SHORT PROBLEM »
From the records below, transcribe only the lines running from the one with "7. More parts follow." through the one with "0, 0, 0, 6 * k)". Keep both of those end lines.

RAW DATA »
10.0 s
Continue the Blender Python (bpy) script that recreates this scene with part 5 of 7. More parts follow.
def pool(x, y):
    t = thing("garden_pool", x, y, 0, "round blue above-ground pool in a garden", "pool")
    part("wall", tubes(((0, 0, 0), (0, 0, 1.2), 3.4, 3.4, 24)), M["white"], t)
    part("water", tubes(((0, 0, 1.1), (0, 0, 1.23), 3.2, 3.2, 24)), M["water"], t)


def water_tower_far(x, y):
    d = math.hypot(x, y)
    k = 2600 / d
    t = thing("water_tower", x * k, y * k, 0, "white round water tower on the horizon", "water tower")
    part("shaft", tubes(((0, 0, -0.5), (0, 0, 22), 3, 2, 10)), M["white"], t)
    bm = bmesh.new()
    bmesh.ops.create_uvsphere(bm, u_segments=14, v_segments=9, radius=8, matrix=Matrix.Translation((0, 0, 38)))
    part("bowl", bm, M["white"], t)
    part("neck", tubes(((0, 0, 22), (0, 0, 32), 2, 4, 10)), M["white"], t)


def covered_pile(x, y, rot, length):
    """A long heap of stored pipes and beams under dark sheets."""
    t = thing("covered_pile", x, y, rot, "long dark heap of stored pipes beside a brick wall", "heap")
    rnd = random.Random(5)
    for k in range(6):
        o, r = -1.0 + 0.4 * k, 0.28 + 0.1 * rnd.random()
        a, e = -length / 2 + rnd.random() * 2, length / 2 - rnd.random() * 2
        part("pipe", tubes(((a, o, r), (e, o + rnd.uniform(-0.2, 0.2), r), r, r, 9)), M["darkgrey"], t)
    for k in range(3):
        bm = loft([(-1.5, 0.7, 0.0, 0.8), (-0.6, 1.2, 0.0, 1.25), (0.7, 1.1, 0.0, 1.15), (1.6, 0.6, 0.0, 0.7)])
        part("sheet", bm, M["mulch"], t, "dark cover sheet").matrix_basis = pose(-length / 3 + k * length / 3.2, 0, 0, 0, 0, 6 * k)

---

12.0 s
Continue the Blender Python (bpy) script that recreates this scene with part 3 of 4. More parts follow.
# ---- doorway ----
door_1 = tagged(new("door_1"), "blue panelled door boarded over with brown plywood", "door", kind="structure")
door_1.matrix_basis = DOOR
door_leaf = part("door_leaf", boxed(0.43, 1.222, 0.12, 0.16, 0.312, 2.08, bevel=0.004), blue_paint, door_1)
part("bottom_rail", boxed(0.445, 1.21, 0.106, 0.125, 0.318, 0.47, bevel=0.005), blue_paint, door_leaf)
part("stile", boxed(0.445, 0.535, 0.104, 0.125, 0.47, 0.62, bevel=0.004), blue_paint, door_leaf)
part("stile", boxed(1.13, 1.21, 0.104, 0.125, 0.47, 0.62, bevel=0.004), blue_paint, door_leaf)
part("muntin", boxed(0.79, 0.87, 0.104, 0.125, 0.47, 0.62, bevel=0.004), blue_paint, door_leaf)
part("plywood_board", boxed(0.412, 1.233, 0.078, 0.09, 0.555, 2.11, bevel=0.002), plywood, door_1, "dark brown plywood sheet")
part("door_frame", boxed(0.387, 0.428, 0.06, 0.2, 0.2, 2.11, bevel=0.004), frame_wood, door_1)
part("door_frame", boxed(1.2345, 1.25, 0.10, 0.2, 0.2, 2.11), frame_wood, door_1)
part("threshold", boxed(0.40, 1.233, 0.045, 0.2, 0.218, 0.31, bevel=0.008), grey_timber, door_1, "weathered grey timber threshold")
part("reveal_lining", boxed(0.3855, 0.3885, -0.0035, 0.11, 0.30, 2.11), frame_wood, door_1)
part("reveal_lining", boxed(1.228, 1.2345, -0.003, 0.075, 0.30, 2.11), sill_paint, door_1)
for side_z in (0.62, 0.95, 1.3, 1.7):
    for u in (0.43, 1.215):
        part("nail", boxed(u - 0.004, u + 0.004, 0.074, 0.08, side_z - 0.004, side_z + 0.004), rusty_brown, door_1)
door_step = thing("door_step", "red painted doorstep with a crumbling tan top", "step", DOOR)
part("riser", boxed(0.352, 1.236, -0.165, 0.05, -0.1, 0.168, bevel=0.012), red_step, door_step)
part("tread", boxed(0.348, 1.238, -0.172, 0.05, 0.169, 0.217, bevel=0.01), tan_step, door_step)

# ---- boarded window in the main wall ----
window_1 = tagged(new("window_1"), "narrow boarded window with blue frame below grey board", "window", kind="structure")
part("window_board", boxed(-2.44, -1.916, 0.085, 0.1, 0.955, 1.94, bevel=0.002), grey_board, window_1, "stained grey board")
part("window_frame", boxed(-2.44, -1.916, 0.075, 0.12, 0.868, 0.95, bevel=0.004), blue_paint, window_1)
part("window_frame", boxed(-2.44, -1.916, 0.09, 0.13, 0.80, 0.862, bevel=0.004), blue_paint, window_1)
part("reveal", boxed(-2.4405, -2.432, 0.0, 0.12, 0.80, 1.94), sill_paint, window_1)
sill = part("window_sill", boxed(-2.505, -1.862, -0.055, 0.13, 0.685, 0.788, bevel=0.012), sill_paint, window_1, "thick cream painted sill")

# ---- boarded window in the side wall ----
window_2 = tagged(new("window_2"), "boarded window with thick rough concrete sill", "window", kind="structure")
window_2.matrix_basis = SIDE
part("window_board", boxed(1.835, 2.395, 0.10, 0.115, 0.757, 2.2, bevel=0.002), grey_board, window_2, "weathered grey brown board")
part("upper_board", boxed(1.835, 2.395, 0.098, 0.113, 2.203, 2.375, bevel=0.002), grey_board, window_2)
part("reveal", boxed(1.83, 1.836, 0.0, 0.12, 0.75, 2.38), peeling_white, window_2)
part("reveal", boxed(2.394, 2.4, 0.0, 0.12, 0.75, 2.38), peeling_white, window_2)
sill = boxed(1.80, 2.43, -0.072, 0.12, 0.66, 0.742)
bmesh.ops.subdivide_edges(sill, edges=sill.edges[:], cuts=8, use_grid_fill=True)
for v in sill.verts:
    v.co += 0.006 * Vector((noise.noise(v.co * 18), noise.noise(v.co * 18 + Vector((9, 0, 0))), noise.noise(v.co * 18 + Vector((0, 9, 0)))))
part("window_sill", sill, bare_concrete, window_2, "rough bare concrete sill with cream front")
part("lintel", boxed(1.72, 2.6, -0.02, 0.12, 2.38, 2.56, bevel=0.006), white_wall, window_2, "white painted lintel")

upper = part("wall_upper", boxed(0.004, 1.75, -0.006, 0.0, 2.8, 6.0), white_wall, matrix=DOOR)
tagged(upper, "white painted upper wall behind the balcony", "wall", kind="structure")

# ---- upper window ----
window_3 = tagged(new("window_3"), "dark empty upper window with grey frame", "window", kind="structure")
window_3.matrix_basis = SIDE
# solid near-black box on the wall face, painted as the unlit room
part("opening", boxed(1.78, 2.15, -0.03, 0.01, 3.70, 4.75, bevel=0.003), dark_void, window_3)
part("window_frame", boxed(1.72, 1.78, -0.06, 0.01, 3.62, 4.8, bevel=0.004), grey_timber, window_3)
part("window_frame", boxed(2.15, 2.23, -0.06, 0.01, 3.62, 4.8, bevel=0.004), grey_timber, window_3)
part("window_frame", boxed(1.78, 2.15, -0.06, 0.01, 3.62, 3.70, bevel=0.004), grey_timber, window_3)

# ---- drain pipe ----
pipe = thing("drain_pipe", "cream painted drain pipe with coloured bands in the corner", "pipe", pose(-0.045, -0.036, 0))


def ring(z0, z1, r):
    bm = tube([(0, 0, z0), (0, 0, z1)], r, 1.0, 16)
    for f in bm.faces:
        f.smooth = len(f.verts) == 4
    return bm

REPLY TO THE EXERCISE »
Continue the Blender Python (bpy) script that recreates this scene with part 5 of 7. More parts follow.
def pool(x, y):
    t = thing("garden_pool", x, y, 0, "round blue above-ground pool in a garden", "pool")
    part("wall", tubes(((0, 0, 0), (0, 0, 1.2), 3.4, 3.4, 24)), M["white"], t)
    part("water", tubes(((0, 0, 1.1), (0, 0, 1.23), 3.2, 3.2, 24)), M["water"], t)


def water_tower_far(x, y):
    d = math.hypot(x, y)
    k = 2600 / d
    t = thing("water_tower", x * k, y * k, 0, "white round water tower on the horizon", "water tower")
    part("shaft", tubes(((0, 0, -0.5), (0, 0, 22), 3, 2, 10)), M["white"], t)
    bm = bmesh.new()
    bmesh.ops.create_uvsphere(bm, u_segments=14, v_segments=9, radius=8, matrix=Matrix.Translation((0, 0, 38)))
    part("bowl", bm, M["white"], t)
    part("neck", tubes(((0, 0, 22), (0, 0, 32), 2, 4, 10)), M["white"], t)


def covered_pile(x, y, rot, length):
    """A long heap of stored pipes and beams under dark sheets."""
    t = thing("covered_pile", x, y, rot, "long dark heap of stored pipes beside a brick wall", "heap")
    rnd = random.Random(5)
    for k in range(6):
        o, r = -1.0 + 0.4 * k, 0.28 + 0.1 * rnd.random()
        a, e = -length / 2 + rnd.random() * 2, length / 2 - rnd.random() * 2
        part("pipe", tubes(((a, o, r), (e, o + rnd.uniform(-0.2, 0.2), r), r, r, 9)), M["darkgrey"], t)
    for k in range(3):
        bm = loft([(-1.5, 0.7, 0.0, 0.8), (-0.6, 1.2, 0.0, 1.25), (0.7, 1.1, 0.0, 1.15), (1.6, 0.6, 0.0, 0.7)])
        part("sheet", bm, M["mulch"], t, "dark cover sheet").matrix_basis = pose(-length / 3 + k * length / 3.2, 0, 0, 0, 0, 6 * k)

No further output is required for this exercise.